Thanks Amit. I have tried increasing driver memory , also tried increasing
max result size returned to the driver. Nothing works, I believe spark is
not able to determine the fact that the result to be broadcasted is small
enough because input data is huge? When I tried this in 2 stages, write out
the grouped data and use that to join using broadcast, spark has no issues
broadcasting this.

When I was checking Spark 3 documentation, it seems like this issue may
have been addressed in Spark 3 but not in earlier version?
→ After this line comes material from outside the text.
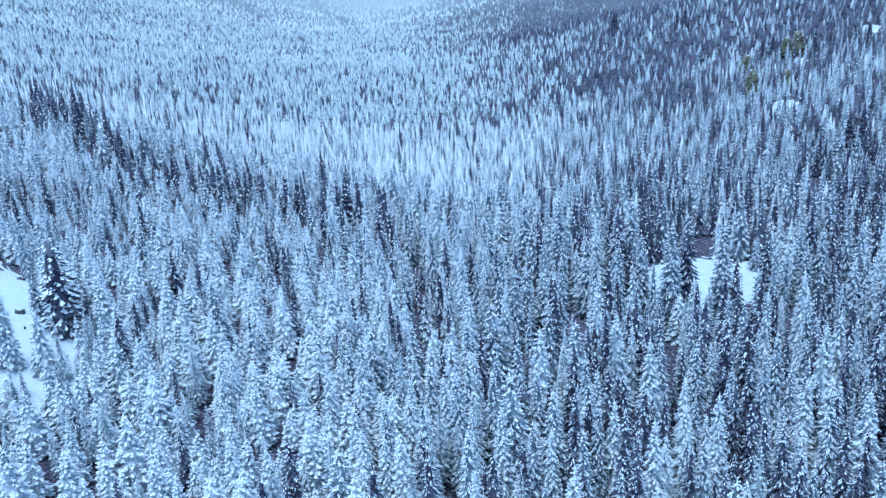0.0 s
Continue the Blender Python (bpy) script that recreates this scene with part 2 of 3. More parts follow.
def light_shape(seed, height, radius, tiers, per_tier, snow, droop=0.5, profile=0.62, width=0.6, foot=0.2, core=0.35, slab=0.3):
    """A conifer of the middle distance: plain boughs, each either frosted needles or snow, round a ragged core."""
    rng = random.Random(seed)
    needles, load = ([], []), ([], [])
    cone(needles, radius * core, height * foot, height, 5, 0.3, rng)
    twist = rng.uniform(0, 6)
    for i in range(tiers):
        h = (i + rng.uniform(-0.25, 0.25)) / tiers
        h = max(h, 0)
        reach = radius * ((1 - h) ** profile * 0.94 + 0.06)
        count = max(3, round(per_tier * (0.6 + 0.4 * (1 - h))))
        twist += 2.4
        for k in range(count):
            a = twist + 2 * math.pi * (k + rng.uniform(-0.3, 0.3)) / count
            length = reach * rng.uniform(0.7, 1.2)
            root = np.array((0, 0, height * (foot + (1 - foot) * h) + 0.25 * reach + rng.uniform(-0.4, 0.4) * height / tiers))
            root[2] = min(root[2], height)
            # Snow thins towards the foot, so shade low in the crown is built in.
            plain_bough(load if rng.random() < snow * (0.35 + 1.1 * h) else needles, root, (math.cos(a), math.sin(a)), length, width * length + slab, droop * rng.uniform(0.7, 1.3) * (1.25 - 0.7 * h))
    return arrays(needles, load)


def cone(out, r, z0, z1, n, spread=0.0, rng=None):
    base = len(out[0])
    for k in range(n):
        a = 2 * math.pi * k / n
        rr = r * (1 + (rng.uniform(-spread, spread) if rng else 0))
        out[0].append(np.array((rr * math.cos(a), rr * math.sin(a), z0)))
    out[0].append(np.array((0, 0, z1)))
    out[1].extend((base + k, base + (k + 1) % n, base + n) for k in range(n))


def skirt(out, radius, foot, top, profile, tiers, sides, rng):
    """The dense inner crown: a ragged cone in overlapping tiers."""
    for i in range(tiers):
        lo, hi = i / tiers, min((i + 1.5) / tiers, 1.0)
        r0, r1 = radius * (1 - lo) ** profile + 0.05, radius * 0.55 * (1 - hi) ** profile
        base, turn = len(out[0]), rng.uniform(0, 6.28)
        for r, h, rough in ((r0, lo, 0.22), (r1, hi, 0.0)):
            for k in range(sides):
                a = turn + 2 * math.pi * k / sides
                rr = r * (1 + rng.uniform(-rough, rough))
                out[0].append(np.array((rr * math.cos(a), rr * math.sin(a), foot + (top - foot) * h + rng.uniform(-rough, rough) * 1.5)))
        for k in range(sides):
            p, q = base + k, base + (k + 1) % sides
            out[1].extend(((p, q, q + sides), (p, q + sides, p + sides)))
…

On Thu, Sep 17, 2020 at 11:35 PM Amit Joshi <ma...@gmail.com>
wrote:

> Hi,
>
> I think problem lies with driver memory. Broadcast in spark work by
> collecting all the data to driver and then driver broadcasting to all the
> executors. Different strategy could be employed for trasfer like bit
> torrent though.
>
> Please try increasing the driver memory. See if it works.
>
> Regards,
> Amit
>
>
> On Thursday, September 17, 2020, Rishi Shah <ri...@gmail.com>
> wrote:
>
>> Hello All,
>>
>> Hope this email finds you well. I have a dataframe of size 8TB (parquet
>> snappy compressed), however I group it by a column and get a much smaller
>> aggregated dataframe of size 700 rows (just two columns, key and count).
>> When I use it like below to broadcast this aggregated result, it throws
>> dataframe can not be broadcasted error.
>>
>> df_agg = df.groupBy('column1').count().cache()
>> # df_agg.count()
>> df_join = df.join(broadcast(df_agg), 'column1', 'left_outer')
>> df_join.write.parquet('PATH')
>>
>> The same code works with input df size of 3TB without any modifications.
>>
>> Any suggestions?
>>
>> --
>> Regards,
>>
>> Rishi Shah
>>
>

-- 
Regards,

Rishi Shah

Re: [pyspark 2.4] broadcasting DataFrame throws error

Posted by Amit Joshi <ma...@gmail.com>.
Hi,

I think problem lies with driver memory. Broadcast in spark work by
collecting all the data to driver and then driver broadcasting to all the
executors. Different strategy could be employed for trasfer like bit
torrent though.

Please try increasing the driver memory. See if it works.

Regards,
Amit


On Thursday, September 17, 2020, Rishi Shah <ri...@gmail.com>
wrote:

> Hello All,
>
> Hope this email finds you well. I have a dataframe of size 8TB (parquet
> snappy compressed), however I group it by a column and get a much smaller
> aggregated dataframe of size 700 rows (just two columns, key and count).
> When I use it like below to broadcast this aggregated result, it throws
> dataframe can not be broadcasted error.
>
> df_agg = df.groupBy('column1').count().cache()
> # df_agg.count()
> df_join = df.join(broadcast(df_agg), 'column1', 'left_outer')
> df_join.write.parquet('PATH')
>
> The same code works with input df size of 3TB without any modifications.
>
> Any suggestions?
>
> --
> Regards,
>
> Rishi Shah
>